§ Aim:
Write out the material exactly, with the pictures left out.

§ Collected data:
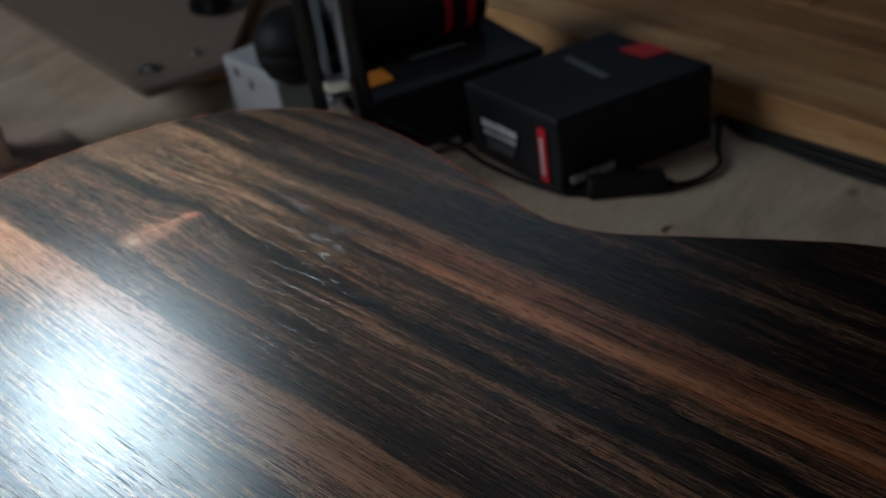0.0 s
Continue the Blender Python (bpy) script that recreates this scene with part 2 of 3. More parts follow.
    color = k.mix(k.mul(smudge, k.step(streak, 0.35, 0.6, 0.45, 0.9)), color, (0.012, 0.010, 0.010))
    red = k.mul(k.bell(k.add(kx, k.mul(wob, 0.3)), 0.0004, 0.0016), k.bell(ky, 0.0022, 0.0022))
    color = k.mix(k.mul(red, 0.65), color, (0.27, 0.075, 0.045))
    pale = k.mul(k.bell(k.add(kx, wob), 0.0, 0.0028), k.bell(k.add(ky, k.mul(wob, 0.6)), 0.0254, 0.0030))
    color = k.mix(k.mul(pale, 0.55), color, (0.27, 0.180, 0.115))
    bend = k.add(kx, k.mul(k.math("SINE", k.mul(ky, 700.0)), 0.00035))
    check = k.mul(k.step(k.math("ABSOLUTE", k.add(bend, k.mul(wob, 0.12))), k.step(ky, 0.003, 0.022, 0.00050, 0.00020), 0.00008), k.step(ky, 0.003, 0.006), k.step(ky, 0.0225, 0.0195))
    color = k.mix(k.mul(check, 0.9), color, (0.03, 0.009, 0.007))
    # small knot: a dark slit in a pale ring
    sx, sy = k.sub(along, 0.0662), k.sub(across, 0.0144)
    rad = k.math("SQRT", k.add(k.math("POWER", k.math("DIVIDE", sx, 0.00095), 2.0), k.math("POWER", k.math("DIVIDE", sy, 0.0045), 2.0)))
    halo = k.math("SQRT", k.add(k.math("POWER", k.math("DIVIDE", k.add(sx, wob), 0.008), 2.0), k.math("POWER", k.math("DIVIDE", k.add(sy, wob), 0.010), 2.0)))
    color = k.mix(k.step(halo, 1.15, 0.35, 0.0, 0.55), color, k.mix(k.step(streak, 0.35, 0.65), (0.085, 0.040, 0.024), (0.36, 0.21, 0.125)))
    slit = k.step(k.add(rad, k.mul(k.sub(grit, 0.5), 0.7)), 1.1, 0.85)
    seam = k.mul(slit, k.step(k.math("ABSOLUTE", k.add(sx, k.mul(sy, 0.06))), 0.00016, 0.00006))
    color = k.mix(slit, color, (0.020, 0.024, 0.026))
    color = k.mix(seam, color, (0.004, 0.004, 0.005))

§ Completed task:
0.0 s
Continue the Blender Python (bpy) script that recreates this scene with part 2 of 3. More parts follow.
    color = k.mix(k.mul(smudge, k.step(streak, 0.35, 0.6, 0.45, 0.9)), color, (0.012, 0.010, 0.010))
    red = k.mul(k.bell(k.add(kx, k.mul(wob, 0.3)), 0.0004, 0.0016), k.bell(ky, 0.0022, 0.0022))
    color = k.mix(k.mul(red, 0.65), color, (0.27, 0.075, 0.045))
    pale = k.mul(k.bell(k.add(kx, wob), 0.0, 0.0028), k.bell(k.add(ky, k.mul(wob, 0.6)), 0.0254, 0.0030))
    color = k.mix(k.mul(pale, 0.55), color, (0.27, 0.180, 0.115))
    bend = k.add(kx, k.mul(k.math("SINE", k.mul(ky, 700.0)), 0.00035))
    check = k.mul(k.step(k.math("ABSOLUTE", k.add(bend, k.mul(wob, 0.12))), k.step(ky, 0.003, 0.022, 0.00050, 0.00020), 0.00008), k.step(ky, 0.003, 0.006), k.step(ky, 0.0225, 0.0195))
    color = k.mix(k.mul(check, 0.9), color, (0.03, 0.009, 0.007))
    # small knot: a dark slit in a pale ring
    sx, sy = k.sub(along, 0.0662), k.sub(across, 0.0144)
    rad = k.math("SQRT", k.add(k.math("POWER", k.math("DIVIDE", sx, 0.00095), 2.0), k.math("POWER", k.math("DIVIDE", sy, 0.0045), 2.0)))
    halo = k.math("SQRT", k.add(k.math("POWER", k.math("DIVIDE", k.add(sx, wob), 0.008), 2.0), k.math("POWER", k.math("DIVIDE", k.add(sy, wob), 0.010), 2.0)))
    color = k.mix(k.step(halo, 1.15, 0.35, 0.0, 0.55), color, k.mix(k.step(streak, 0.35, 0.65), (0.085, 0.040, 0.024), (0.36, 0.21, 0.125)))
    slit = k.step(k.add(rad, k.mul(k.sub(grit, 0.5), 0.7)), 1.1, 0.85)
    seam = k.mul(slit, k.step(k.math("ABSOLUTE", k.add(sx, k.mul(sy, 0.06))), 0.00016, 0.00006))
    color = k.mix(slit, color, (0.020, 0.024, 0.026))
    color = k.mix(seam, color, (0.004, 0.004, 0.005))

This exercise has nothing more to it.